As of performances, it is the same as with security - if you did not think it 
through at the beginning, in the architectural and design stages, adding it 
later costs a lot including performance degradation, correct? This means that 
design of Data Services has to take care of performance degradation by a 
compensating design - pre-loading, caching, data store distribution closer to 
the consumers, etc.

At the same time, if we properly de-compose business model and identified 
self-contained autonomous BUSINESS services (not trivial activities or 
operations on data), there are not so many of such services and we might be 
able (depending of the domain) provide a DB/schema per service... At least, 
when we were offered 450 services by one of the vendors to support a SCV 
product, it resolved in about a dozen of business services while the rest were 
CRUD and administration (configuration) operations.

This is what I think about the topic.

- Michael



________________________________
From: Udi Dahan <[email protected]>
To: [email protected]
Sent: Friday, April 17, 2009 6:49:15 AM
Subject: RE: [service-orientated-architecture] Re: Joe on Microsoft's 
combination of SOA & Storage





> The data store is de-facto shared resource.
 
What prevents us from allowing each service to have its own data
store?
I mean, if the business value provided from that service is high
enough, the cost could be justified.
 
Furthermore, if we were to design each business service to be autonomous
all the way down, we could still choose to deploy to a shared infrastructure.
However, should the performance of a given service suffer too much, it would be
quite simple to transfer it to a dedicated environment. This flexibility is
predicated on designing for autonomy.
 
Does that make sense?
 
-- Udi Dahan
 
From:service-orientated- architecture@ yahoogroups. com [mailto:service- 
orientated- architecture@ yahoogroups. com] On Behalf Of Michael Poulin
Sent: Thursday, April 16, 2009 10:35 PM
To: service-orientated- architecture@ yahoogroups. com
Subject: Re: [service-orientated -architecture] Re: Joe on Microsoft's
combination of SOA & Storage
 




Colin,
I think there is a bit mismatch in "if
you follow a business (or domain, or capability) first approach then you'd end
up with larger services that internally manage their own data (and behavior,
and message schemas, and data-stores, etc.)"Here is why:

1) the business service you end-up is not necessary large, it depends on
concrete business function, feature or task you are implementing in the service
2) if you properly design your business service, you should never MANAGE data
you service works with, you have to process/massage/ transform the data, not
manage, and by no means - manage data store. 
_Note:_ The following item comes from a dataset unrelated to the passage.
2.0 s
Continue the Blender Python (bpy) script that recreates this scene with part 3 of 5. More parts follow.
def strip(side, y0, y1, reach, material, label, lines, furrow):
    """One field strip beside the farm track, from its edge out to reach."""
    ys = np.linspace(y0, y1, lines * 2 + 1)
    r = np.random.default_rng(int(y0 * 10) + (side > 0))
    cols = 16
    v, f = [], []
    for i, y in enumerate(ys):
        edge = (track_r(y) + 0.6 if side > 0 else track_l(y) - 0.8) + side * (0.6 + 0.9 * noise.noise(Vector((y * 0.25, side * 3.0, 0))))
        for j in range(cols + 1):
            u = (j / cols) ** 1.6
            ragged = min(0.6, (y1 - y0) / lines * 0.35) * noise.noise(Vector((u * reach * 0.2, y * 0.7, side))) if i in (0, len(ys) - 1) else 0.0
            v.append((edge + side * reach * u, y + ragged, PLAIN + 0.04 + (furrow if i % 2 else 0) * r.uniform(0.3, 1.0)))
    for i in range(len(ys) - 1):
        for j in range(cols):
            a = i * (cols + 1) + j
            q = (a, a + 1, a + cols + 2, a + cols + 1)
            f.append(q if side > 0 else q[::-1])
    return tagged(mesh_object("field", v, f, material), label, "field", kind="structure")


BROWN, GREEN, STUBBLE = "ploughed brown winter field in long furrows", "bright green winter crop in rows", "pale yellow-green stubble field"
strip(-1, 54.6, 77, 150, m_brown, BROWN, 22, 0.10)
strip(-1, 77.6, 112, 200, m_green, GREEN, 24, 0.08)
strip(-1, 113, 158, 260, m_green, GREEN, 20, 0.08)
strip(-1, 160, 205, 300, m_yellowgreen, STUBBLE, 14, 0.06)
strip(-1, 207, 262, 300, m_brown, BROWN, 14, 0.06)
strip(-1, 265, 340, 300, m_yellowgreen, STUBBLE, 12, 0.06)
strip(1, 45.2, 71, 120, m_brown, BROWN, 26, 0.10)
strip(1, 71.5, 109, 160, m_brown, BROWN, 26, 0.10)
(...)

The data store is de-facto shared resource.If you assume that your
business service might be used in different service compositions (may be
simultaneously),every shared resource will
anchor your service and degrade its composability. Plus, it will be terribly
difficult to manage this resource: any data store is the element of service
execution context (EC) (environment) ; if it is shared, it constantly changes
(different load, concurrent access, parallel processes, and so on). If your EC
changes, you cannot guarantee service SLA and, sometimes, service behavior and
results. So, instead of  concentrating on the quality of business logic of
the service, all efforts will go into
endless re-testing and negotiation with other users of shared resource.
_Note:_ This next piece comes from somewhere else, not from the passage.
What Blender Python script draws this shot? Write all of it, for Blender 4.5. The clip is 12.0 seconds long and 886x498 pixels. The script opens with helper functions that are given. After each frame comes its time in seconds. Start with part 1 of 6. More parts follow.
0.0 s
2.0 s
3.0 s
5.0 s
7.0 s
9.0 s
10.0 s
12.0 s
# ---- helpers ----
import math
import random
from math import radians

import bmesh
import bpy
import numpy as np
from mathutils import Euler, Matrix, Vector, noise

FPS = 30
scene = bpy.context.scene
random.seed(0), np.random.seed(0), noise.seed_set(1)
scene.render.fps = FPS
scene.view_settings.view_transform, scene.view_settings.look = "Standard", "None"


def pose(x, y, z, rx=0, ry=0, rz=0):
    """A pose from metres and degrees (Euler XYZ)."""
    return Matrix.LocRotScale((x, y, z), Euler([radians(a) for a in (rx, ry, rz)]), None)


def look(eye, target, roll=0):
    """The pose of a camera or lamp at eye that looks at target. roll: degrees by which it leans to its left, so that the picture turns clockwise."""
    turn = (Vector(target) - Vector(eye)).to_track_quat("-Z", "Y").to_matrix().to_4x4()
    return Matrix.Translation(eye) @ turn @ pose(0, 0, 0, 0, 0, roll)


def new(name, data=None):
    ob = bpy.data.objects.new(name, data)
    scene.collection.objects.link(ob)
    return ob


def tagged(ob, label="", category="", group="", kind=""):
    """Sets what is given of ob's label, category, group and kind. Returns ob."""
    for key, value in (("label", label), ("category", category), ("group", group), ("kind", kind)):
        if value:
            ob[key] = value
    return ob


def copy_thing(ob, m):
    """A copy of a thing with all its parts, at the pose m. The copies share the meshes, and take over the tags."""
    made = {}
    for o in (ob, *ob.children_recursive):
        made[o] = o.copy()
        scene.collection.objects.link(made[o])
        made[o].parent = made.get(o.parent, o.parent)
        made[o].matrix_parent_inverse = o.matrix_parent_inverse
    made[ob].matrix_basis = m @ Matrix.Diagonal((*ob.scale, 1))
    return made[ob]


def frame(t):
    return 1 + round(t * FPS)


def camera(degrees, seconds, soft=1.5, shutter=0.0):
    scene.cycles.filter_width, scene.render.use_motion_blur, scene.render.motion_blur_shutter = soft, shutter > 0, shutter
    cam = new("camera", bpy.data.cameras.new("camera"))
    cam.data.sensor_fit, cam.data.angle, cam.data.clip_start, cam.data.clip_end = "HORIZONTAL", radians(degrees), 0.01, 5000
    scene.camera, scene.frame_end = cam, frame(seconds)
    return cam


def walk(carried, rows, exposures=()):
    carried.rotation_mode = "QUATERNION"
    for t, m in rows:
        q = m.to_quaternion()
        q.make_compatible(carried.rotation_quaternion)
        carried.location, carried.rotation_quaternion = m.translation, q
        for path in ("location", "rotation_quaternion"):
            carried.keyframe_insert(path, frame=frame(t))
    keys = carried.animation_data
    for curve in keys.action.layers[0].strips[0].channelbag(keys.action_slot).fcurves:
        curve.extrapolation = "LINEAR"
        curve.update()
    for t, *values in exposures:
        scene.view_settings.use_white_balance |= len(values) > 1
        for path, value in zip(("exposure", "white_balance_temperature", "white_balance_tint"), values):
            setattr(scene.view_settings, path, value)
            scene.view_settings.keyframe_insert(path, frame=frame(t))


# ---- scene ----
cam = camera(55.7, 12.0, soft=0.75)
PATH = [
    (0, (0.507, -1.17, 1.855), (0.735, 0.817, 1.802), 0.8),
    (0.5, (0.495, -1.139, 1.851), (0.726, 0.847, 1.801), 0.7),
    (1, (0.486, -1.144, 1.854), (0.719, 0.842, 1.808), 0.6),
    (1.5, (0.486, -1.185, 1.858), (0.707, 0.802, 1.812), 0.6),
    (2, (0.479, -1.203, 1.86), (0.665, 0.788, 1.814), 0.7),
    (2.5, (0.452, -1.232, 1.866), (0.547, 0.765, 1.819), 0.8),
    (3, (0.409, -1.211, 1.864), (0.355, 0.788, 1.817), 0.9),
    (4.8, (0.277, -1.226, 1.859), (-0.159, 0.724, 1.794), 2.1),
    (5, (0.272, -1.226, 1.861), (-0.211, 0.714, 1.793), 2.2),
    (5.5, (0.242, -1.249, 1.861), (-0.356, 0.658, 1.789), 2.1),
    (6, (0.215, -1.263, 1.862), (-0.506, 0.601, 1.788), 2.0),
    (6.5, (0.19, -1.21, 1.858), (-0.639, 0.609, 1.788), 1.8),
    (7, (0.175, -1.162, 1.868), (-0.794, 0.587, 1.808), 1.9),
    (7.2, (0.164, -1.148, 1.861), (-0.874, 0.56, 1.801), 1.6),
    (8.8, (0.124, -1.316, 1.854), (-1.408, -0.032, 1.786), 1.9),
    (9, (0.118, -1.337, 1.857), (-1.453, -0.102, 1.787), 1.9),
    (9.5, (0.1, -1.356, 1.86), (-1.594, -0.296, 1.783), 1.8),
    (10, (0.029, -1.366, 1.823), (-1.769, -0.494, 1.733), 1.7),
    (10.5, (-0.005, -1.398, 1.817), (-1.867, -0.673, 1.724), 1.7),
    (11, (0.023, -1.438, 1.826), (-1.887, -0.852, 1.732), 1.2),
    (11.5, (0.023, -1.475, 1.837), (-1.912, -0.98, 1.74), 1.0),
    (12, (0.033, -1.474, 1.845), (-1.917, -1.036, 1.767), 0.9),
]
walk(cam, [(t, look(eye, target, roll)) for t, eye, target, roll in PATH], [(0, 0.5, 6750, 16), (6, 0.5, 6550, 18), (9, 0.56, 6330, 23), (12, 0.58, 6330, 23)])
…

Ownership of resources is typical application- oriented approach: applications
try to occupy and own all possible entities they depend on at run-time.
Service-oriented approach is based on separation of concerns and
responsibilities placed on the top of competition in QoS. Tell me that I am
wrong.

- Michael

________________________________
 
From:Colin Jack <colin.j...@gmail. com>
To: service-orientated- architecture@ yahoogroups. com
Sent: Wednesday, April 15, 2009 8:11:23 PM
Subject: [service-orientated -architecture] Re: Joe on Microsoft's
combination of SOA & Storage
> Is the question of whether or not data
access/storage is "in SOA" 
> fuzzy because there are assumptions about the level of scope of 
> SOA? 

I think so, if you follow a business (or domain, or capability) first approach
then you'd end up with larger services that internally manage their own data
(and behavior, and message schemas, and data-stores, etc). These large services
might choose to access the data through data (or entity) services but obviously
they don't have to, and although where/how the data is stored is important it's
relegated to being an internal implementation detail of that business
meaningful service.

However if you follow the whole layered SOA approach, right down to
utility/entity services, then the data/entity services become part of your SOA
(which has never made any sense to me and used to turn me off SOA).